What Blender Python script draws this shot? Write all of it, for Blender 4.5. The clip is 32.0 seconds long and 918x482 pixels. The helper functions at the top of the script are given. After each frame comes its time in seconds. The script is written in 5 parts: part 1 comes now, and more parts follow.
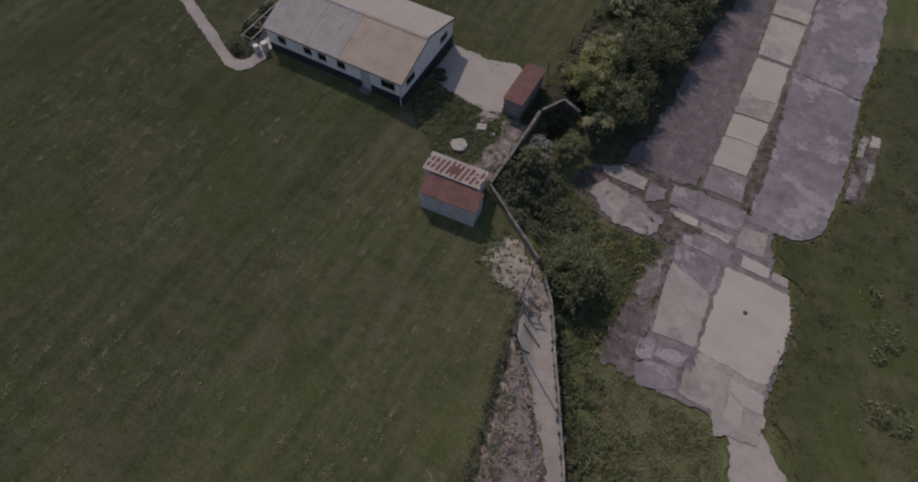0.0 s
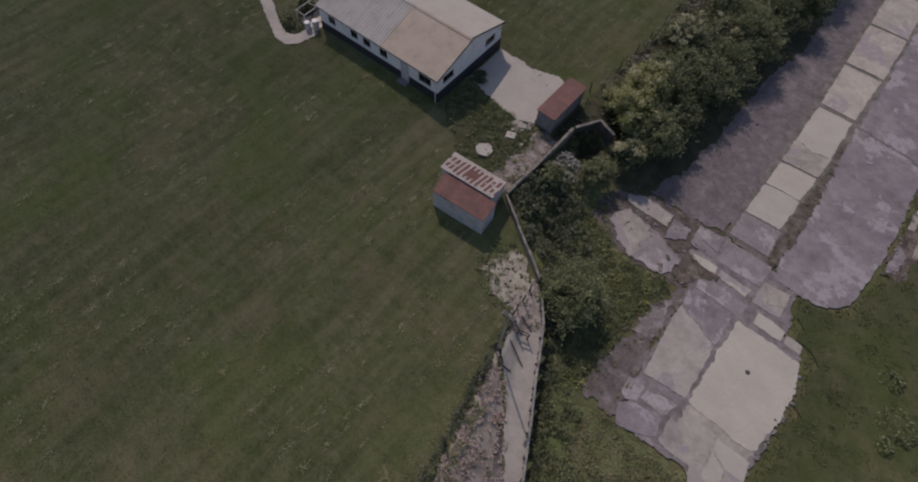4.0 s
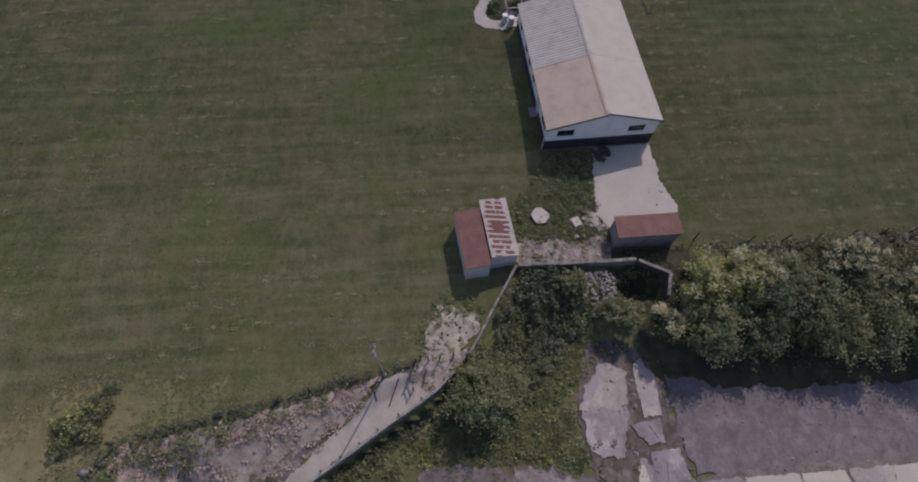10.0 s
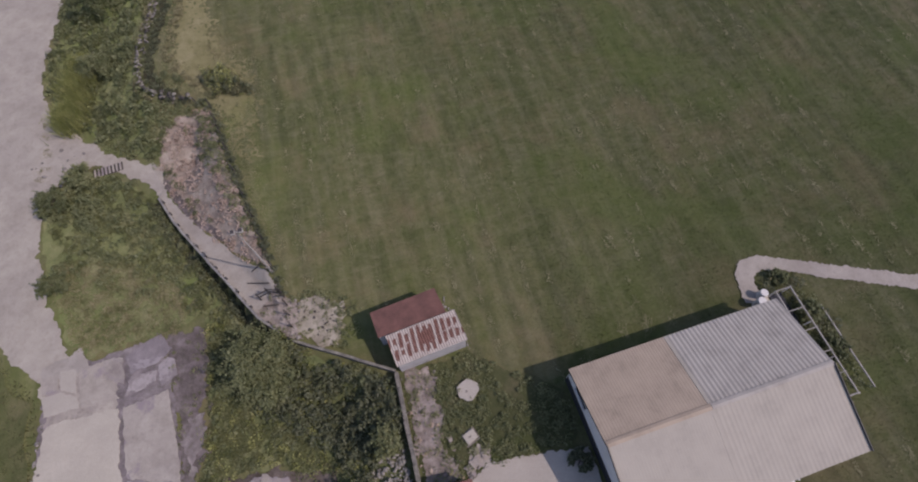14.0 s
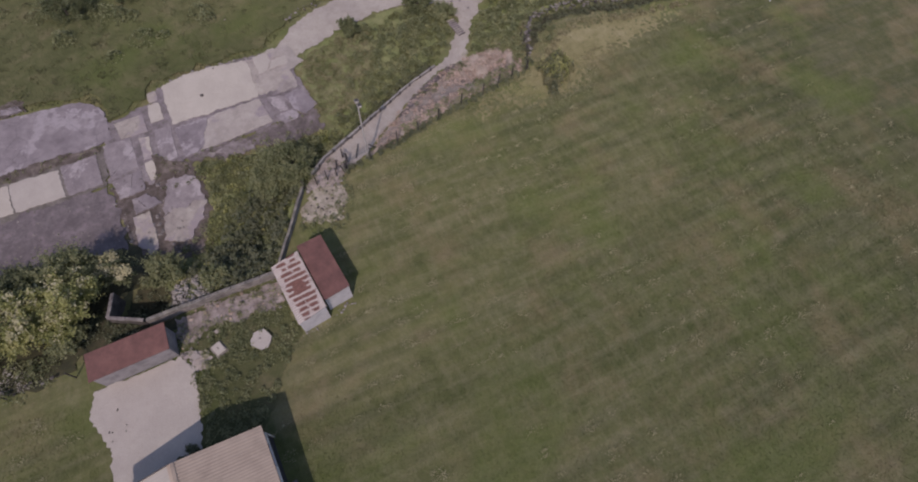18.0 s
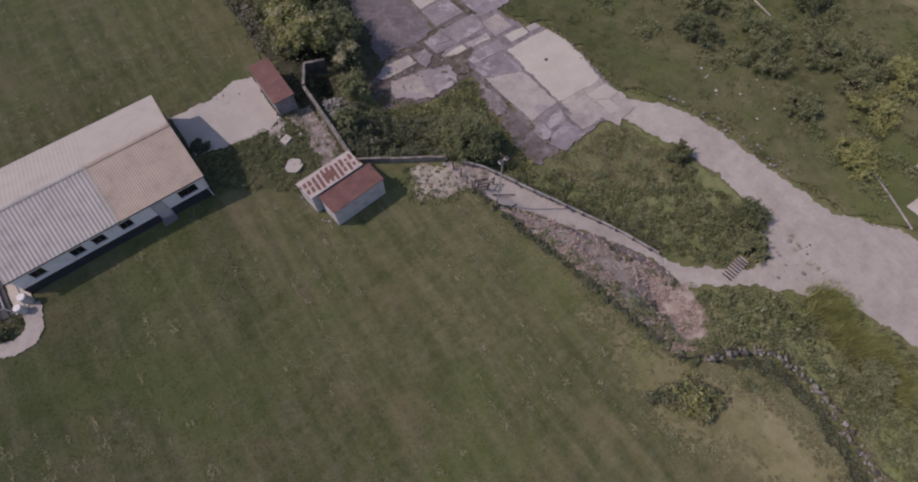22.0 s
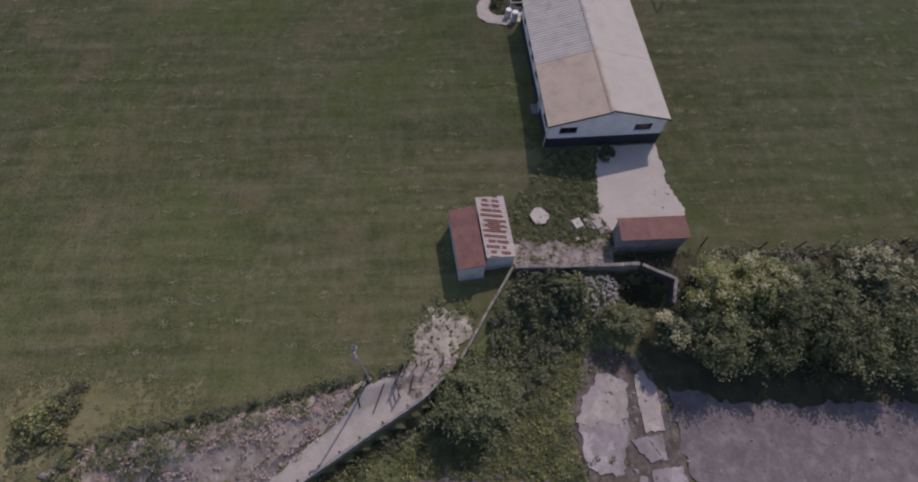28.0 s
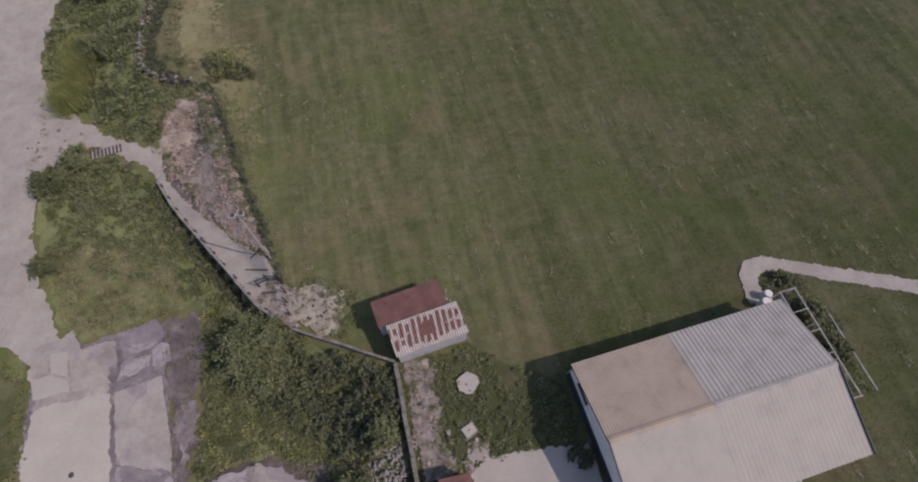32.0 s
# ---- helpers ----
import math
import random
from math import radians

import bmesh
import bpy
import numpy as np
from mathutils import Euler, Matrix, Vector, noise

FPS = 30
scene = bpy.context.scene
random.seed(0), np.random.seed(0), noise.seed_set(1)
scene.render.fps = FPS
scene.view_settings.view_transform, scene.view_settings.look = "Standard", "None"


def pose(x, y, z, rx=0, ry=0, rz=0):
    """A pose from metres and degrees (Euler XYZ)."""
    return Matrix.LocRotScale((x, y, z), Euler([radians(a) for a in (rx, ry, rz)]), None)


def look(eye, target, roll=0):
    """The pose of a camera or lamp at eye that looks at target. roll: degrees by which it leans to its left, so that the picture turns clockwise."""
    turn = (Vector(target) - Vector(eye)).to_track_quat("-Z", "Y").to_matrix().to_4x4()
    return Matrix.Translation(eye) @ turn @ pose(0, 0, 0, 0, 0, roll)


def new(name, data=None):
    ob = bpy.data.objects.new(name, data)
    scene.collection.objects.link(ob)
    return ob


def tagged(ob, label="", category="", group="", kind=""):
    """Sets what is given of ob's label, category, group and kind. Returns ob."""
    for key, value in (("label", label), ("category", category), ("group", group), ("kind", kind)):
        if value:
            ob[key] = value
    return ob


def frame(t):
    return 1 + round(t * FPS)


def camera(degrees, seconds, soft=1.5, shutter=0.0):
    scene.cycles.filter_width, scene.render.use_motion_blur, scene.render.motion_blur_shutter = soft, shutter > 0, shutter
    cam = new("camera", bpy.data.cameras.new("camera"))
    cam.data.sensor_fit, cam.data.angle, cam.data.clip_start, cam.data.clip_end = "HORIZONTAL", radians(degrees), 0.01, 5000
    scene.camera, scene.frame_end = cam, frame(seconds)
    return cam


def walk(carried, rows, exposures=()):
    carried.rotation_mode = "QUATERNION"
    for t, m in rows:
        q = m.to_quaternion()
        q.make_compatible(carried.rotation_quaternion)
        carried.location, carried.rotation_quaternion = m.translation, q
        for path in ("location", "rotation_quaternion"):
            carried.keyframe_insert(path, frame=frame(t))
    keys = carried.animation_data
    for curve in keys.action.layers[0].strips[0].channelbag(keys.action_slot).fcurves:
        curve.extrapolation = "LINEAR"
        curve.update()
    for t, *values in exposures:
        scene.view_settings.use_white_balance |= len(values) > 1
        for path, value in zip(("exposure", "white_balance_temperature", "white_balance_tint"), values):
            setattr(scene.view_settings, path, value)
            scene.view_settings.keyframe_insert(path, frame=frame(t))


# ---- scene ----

Task instructions. Check every line of the data, and copy the ones that contain "carried".

The solution.
def walk(carried, rows, exposures=()):
    carried.rotation_mode = "QUATERNION"
        q.make_compatible(carried.rotation_quaternion)
        carried.location, carried.rotation_quaternion = m.translation, q
            carried.keyframe_insert(path, frame=frame(t))
    keys = carried.animation_data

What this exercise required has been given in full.